Стереотипы появляются, потому что люди понимают монашество как одномоментное решение. Но никто не приходит с бухты-барахты и не говорит: «А постригите-ка меня», это же не парикмахерская. Постриг – результат на определенном пути. Спусковым механизмом может быть что угодно, но дальше начинается движение. У меня было в жизни ощущение, что я все делаю не так. Хотя я была достаточно успешным журналистом. И когда я приняла решение, у меня все вопросы начали решаться сами собой, как будто мироздание ждало этого. Все говорило о том, что иду правильной дорогой. Совершенно чудесные духовные переживания. Ощущение необходимой легкости, свободы. Это дорогого стоит.

— А мне кажется, что люди боятся свободы.

— Очень боятся. Еще и потому, что они не могут себе этого позволить в миру.

— Но ведь в монашестве свои ограничения.

— Монашество — это путь. Он труден, но остановка лишает свободы. Не зря монахи при монашеском постриге дают обет нестяжания.

— То есть монах не должен пользоваться хорошими, удобными вещами?

— Ну почему же? Он не должен привыкать к ним. Есть поговорка: монах может привязаться к одной пуговице и потерять свою душу. Если ты не можешь отказаться от хороших или памятных четок – все, ты не свободен от этой вещи. Надо просто иначе относиться к тому, что у тебя есть. Я стараюсь себя воспитывать. Приехала с одним чемоданом, а сейчас чувствую, что обрастаю книгами, лишними вещами, приходится периодически устраивать «большой шмон».

Я неправильная монахиня, пресс-секретарь, занимаюсь, связями с общественностью. Вот интервью даю. Помните, как Алеша Карамазов говорил: «Не могу вместо «все оставь» оставить две копейки, а вместо «иди за мной» идти к обедне». Пафосно звучит, но мне это настроение понятно. Я, к сожалению, не могу сказать, что оставила все и только за Христом и следую. Но духовная жизнь меня волнует больше всего, а Церковь – это единственная среда, в которой я понимаю, зачем.

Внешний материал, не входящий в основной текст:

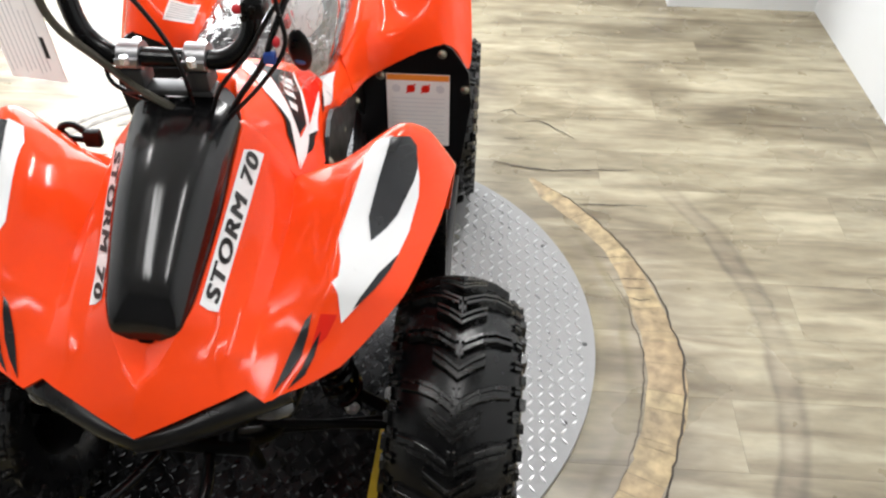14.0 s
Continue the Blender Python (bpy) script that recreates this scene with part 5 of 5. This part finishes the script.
part("film", bm, FILM, bag, "crumpled clear film")
bm = bmesh.new()
box(bm, (0.112, -0.29, 0.7), (0.117, -0.255, 0.712), 0.001)
box(bm, (0.108, -0.285, 0.668), (0.114, -0.235, 0.676), 0.001)
part("red_item", bm, RED_CLIP, bag, "red plastic piece inside")
fob = thing("key_fob", "black oval remote key fob hanging from the bar", "key fob", Matrix.Translation((0.134, -0.318, 0.69)) @ pose(0, 0, 0, 8, 0, -10))
bm = bmesh.new()
ball(bm, (0, 0, 0), 0.0165, 0.85, 0.42, 1.65)
part("case", bm, BLACK, fob)
bm = bmesh.new()
ball(bm, (0, -0.0045, -0.011), 0.006, 1.2, 0.4, 0.8)
part("button", bm, material("blue_button", (0.03, 0.15, 0.4), 0.4), fob, "blue button")
bm = bmesh.new()
tube(bm, [(0, 0, 0.024), (-0.004, 0.002, 0.04), (-0.012, 0.006, 0.062)], 0.0015, 6)
part("cord", bm, PAPER, fob)

# ---- floor boards, last ----
bm = bmesh.new()
box(bm, (LEFT - 0.12, FRONT - 0.12, FLOOR - 0.2), (RIGHT + 0.12, BACK + 0.12, FLOOR - 0.0015))
floor = solo("floor", bm, material("dark_underlay", (0.2, 0.165, 0.12), 0.8), "oak-look vinyl plank floor, scuffed round the turntable", "floor", "structure", smooth=False)
BOARD, LONG = 0.15, 1.2
boards = {}


def board_mesh(length, wide):
    key = (round(length, 3), round(wide, 3))
    if key not in boards:
        b = bmesh.new()
        box(b, (0.0002, 0.0002, -0.0014), (length - 0.0002, wide - 0.0002, 0.0))
        boards[key] = mesh_of("plank", b, OAK, smooth=False)
    return boards[key]


row, y = 0, FRONT
while y < BACK - 0.01:
    wide = min(BOARD, BACK - y)
    x = LEFT - (row * 0.43 % 1) * LONG
    while x < RIGHT:
        a, b = max(x, LEFT), min(x + LONG, RIGHT)
        if b - a > 0.02:
            ob = new("plank", board_mesh(b - a, wide))
            ob.parent = floor
            ob.location = (a, y, FLOOR)
        x += LONG
    row, y = row + 1, y + BOARD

Для стихов нужна усидчивость

Господь водит кисточкой по Сибири.

Наберёт голубой акварели,

Завалит слегка горизонт

(Он не любит, когда все слишком ровно),

Потом темно-синим

пропишет изгибы

И тихо прошепчет:

«Тебя зовут Лена»,

Потом зелёный фон,

а на нем

Темно-зеленые,

Светло-зеленые,

Желтые брызги.

Потом отойдёт,

Полюбуется

И скажет:

«Якутия. Лето».

— Вы же стихи пишете! Часто посещает муза?

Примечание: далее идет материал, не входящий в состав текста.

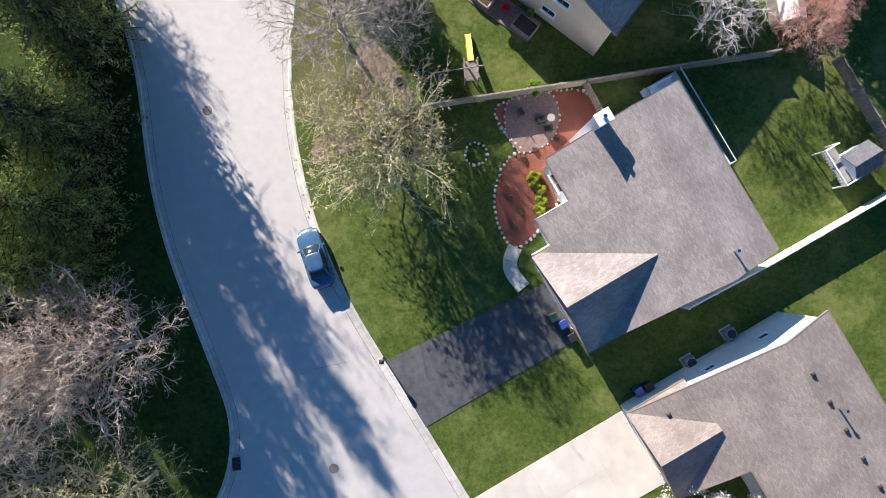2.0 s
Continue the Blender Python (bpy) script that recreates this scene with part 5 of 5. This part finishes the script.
rg = random.Random(11)
for x, y, s in ((29.73, 160.27, 0.5), (29.28, 159.53, 0.36), (30.15, 160.92, 0.36), (29.5, 159.9, 0.3), (31.1, 156.99, 0.4), (31.75, 152.5, 0.55), (32.52, 160.83, 0.42), (33.93, 161.65, 0.4), (37.55, 163.69, 0.55), (41.53, 166.73, 0.3)):
    rock(x, y, s, rg, "pale boulder lying in the mulch bed", "garden boulders")
for x, y, s in ((28.32, 94.85, 0.5), (9.05, 124.20, 0.4), (9.18, 124.93, 0.3), (14.36, 131.01, 0.35), (14.50, 130.90, 0.32), (14.34, 130.69, 0.32), (-0.74, 146.01, 0.42), (-1.39, 145.45, 0.45), (11.63, 138.87, 0.3)):
    rock(x, y, s, rg, "pale boulder at the lawn edge", "lawn boulders")
for i in range(6):
    rock(-2.9 + 0.38 * i, 45.2 - 0.3 * i, 0.26, rg, "pale round stone in a row beside the wall", "wall stones")
for x, y, size in ((46.07, 145.81, 0.36), (46.5, 146.15, 0.3), (46.95, 146.32, 0.4), (47.78, 146.19, 0.25), (48.25, 145.76, 0.27), (48.69, 145.42, 0.25), (49.15, 145.04, 0.25), (49.54, 144.58, 0.3), (49.91, 144.12, 0.32), (50.28, 143.56, 0.36), (50.76, 142.86, 0.4), (51.18, 142.26, 0.36), (51.58, 141.56, 0.4), (51.89, 140.91, 0.38)):
    # flat slabs with a broken outline
    cut = [(size * rg.uniform(0.75, 1.15) * math.cos(a), size * rg.uniform(0.6, 1.0) * math.sin(a)) for a in (rg.uniform(-0.25, 0.25) + math.pi * k / 3.5 for k in range(7))]
    stone = part("stepping_stone", slab(cut, 0.0, 0.07), STONE, None)
    stone.matrix_basis = pose(x, y, 0.16, rg.uniform(-2, 2), rg.uniform(-2, 2), rg.uniform(0, 360))
    tagged(stone, "flat pale stepping stone lying in dark soil", "stone", "stepping stones")
bed("planting_bed", [(44.9, 144.6), (46.0, 146.6), (48.2, 146.6), (50.4, 144.3), (52.2, 141.4), (52.0, 140.2), (49.6, 139.3), (47.5, 142.2)], MULCH, "dark bare soil around the stepping stones", z=0.16, seed=41, edge=0.15)
bed("planting_bed", [(38.9, 140.9), (40.7, 141.9), (42.6, 143.0), (44.3, 143.9), (44.7, 143.2), (42.6, 142.0), (39.2, 140.0)], MULCH, "dark soil strip between the walk and the house wall", z=0.165, seed=42, edge=0.06)
flat("patio", [(50.21, 139.93), (53.43, 141.54), (54.5, 139.3), (50.9, 137.9)], TANCON, "paved patio behind the grey-roofed house")
flat("side_walk", [(-8.77, 130.95), (-0.6, 134.25), (-0.07, 132.98), (-0.88, 132.66), (-1.09, 133.22), (-8.45, 130.25)], DRIVE, "angled concrete walk beside the garage wall", z=0.19)
flat("side_walk", [(-11.9, 129.72), (-10.0, 130.46), (-9.57, 129.43), (-11.4, 128.75)], DRIVE, "concrete pad beside the house wall", z=0.19)

# small shrubs
for x, y, r_ in ((31.32, 153.33, 0.25), (32.11, 153.68, 0.33), (32.72, 154.55, 0.3), (32.41, 156.96, 0.3), (31.77, 157.58, 0.28), (31.01, 158.34, 0.3), (29.97, 157.73, 0.25), (30.23, 157.08, 0.25), (31.25, 156.2, 0.3), (31.24, 155.4, 0.25), (31.56, 154.71, 0.25), (31.24, 159.67, 0.25), (34.26, 151.48, 0.4), (30.54, 149.19, 0.25), (30.74, 150.89, 0.22)):
    shrub("pine", x, y, 0.45, r_, "small clipped green shrub in the mulch bed", 0, 3, 0.12, count=900)
for x, y in ((32.0, 159.1), (32.5, 158.3), (33.0, 157.5), (33.2, 159.9), (34.2, 160.5)):
    shrub("fir", x, y, 1.0, 0.6, "clipped dark evergreen shrub beside the porch", 0, 4, 0.07, count=3000)
for x, y, r_ in ((34.3, 160.6, 0.5), (30.0, 160.0, 0.7), (29.6, 158.6, 0.5), (30.9, 161.4, 0.5)):
    shrub("brown", x, y, 0.35, r_, "low rust-brown dormant ground cover in the mulch", 1, 4, 0.09, count=1600)
for x, y, r_ in ((25.02, -8.45, 0.42), (26.77, -7.50, 0.4), (28.43, -6.59, 0.45), (26.75, -9.27, 0.22), (24.57, -10.65, 0.28), (28.32, -8.10, 0.4), (27.17, -3.64, 0.25)):
    shrub("brown", x, y, 0.6, r_, "small dark dormant shrub in the gravel", 1, 3, 0.12, count=900)
for x, y in ((6.42, 27.34), (6.76, 26.33), (6.84, 25.46), (6.70, 24.73), (6.20, 26.99)):
    shrub("gold", x, y, 1.1, 0.5, "small golden shrub against the house", 0, 3, 0.1, count=1800)
for x, y in ((42.84, 131.27), (43.69, 130.08), (44.31, 128.88), (44.93, 127.87), (41.62, 133.43)):
    shrub("gold", x, y, 0.8, 0.42, "small rounded golden shrub beside the porch", 1, 3, 0.1, count=1800)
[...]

— Я пишу с детства, хотя сейчас редко. Не знаю, почему, может, ленюсь. Для стихов нужна известная усидчивость. Иногда видно, что человек очень талантлив, но он не следит за тем, что пишет, много небрежностей. Метания несозревшей души никому не интересны. Но никто не узнает, какая у тебя богатая душа, пока не заинтересуешь человека. И здесь небрежность неприемлема. Хотя и у великих бывают погрешности. Помните, у Лермонтова известную «гриву львицы».

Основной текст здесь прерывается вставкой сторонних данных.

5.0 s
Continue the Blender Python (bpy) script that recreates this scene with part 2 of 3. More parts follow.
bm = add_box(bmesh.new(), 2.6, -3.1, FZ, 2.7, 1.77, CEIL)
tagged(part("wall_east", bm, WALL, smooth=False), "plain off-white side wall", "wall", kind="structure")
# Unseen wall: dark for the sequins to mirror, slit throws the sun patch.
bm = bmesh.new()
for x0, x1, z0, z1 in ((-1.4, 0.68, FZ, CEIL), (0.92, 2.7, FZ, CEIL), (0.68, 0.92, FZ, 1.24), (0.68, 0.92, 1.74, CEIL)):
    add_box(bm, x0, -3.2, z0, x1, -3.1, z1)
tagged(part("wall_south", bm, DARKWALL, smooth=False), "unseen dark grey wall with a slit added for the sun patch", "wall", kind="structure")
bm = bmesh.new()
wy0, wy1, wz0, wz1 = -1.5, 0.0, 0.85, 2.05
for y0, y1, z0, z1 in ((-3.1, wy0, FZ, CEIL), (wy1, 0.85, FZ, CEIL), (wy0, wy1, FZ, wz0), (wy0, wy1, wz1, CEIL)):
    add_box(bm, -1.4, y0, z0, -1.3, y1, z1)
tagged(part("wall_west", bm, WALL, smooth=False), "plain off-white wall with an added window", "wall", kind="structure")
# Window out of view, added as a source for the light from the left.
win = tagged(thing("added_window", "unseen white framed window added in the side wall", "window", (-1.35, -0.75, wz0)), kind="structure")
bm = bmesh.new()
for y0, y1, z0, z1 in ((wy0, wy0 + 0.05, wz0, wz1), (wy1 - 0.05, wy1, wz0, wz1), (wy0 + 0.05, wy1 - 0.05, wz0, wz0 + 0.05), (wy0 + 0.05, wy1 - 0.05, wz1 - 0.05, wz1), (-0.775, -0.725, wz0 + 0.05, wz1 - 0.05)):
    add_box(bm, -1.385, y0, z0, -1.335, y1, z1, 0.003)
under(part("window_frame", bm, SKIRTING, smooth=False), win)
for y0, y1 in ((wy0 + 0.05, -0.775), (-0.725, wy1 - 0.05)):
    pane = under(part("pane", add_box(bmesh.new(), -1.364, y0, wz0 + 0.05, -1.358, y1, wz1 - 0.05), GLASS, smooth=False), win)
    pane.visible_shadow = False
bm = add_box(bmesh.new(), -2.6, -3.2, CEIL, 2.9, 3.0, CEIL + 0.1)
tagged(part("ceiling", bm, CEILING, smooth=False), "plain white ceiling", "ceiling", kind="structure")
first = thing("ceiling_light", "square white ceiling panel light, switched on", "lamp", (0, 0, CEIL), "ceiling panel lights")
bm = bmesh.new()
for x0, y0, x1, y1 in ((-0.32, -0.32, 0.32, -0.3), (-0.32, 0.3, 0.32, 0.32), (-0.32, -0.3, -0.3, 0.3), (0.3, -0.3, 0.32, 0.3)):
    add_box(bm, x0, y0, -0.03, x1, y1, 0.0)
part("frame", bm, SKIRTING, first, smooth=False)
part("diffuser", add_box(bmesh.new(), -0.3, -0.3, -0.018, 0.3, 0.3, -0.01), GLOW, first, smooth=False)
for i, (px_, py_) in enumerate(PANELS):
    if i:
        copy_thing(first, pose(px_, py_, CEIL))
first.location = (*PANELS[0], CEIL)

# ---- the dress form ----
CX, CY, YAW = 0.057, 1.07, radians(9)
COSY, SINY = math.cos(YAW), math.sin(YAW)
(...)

У меня родители пишущие. У мамы вышел посмертный сборник стихов. Она писала классические стихи. Папа — замечательный стилист и до сих пор любит этим развлекаться — писать стихотворения сложной формы на заданную тему. На спор легко может написать под французских символистов. У меня на это терпения не хватает. Хотя в юности я даже собиралась поступать в Литературный институт, а однажды даже написала «Венок сонетов».

 

— Про что пишете?

— Я всегда была приверженцем философской лирики. Может, и писать-то перестала, потому что основные мысли высказала. За всю жизнь у меня было два или три стихотворения из любовной лирики, одно чисто стилизованное, пыталась написать повесть и нужно было стихотворение для моей героини. Размышляю в стихах на библейские темы, стараюсь поэтически передавать сильные переживания. Но все меньше и меньше.

— Может быть, потому что жизнь определилась?

— В Библии есть очень емкий образ блудного сына, возвращения. У меня сейчас есть сильное ощущение дома, я вернулась.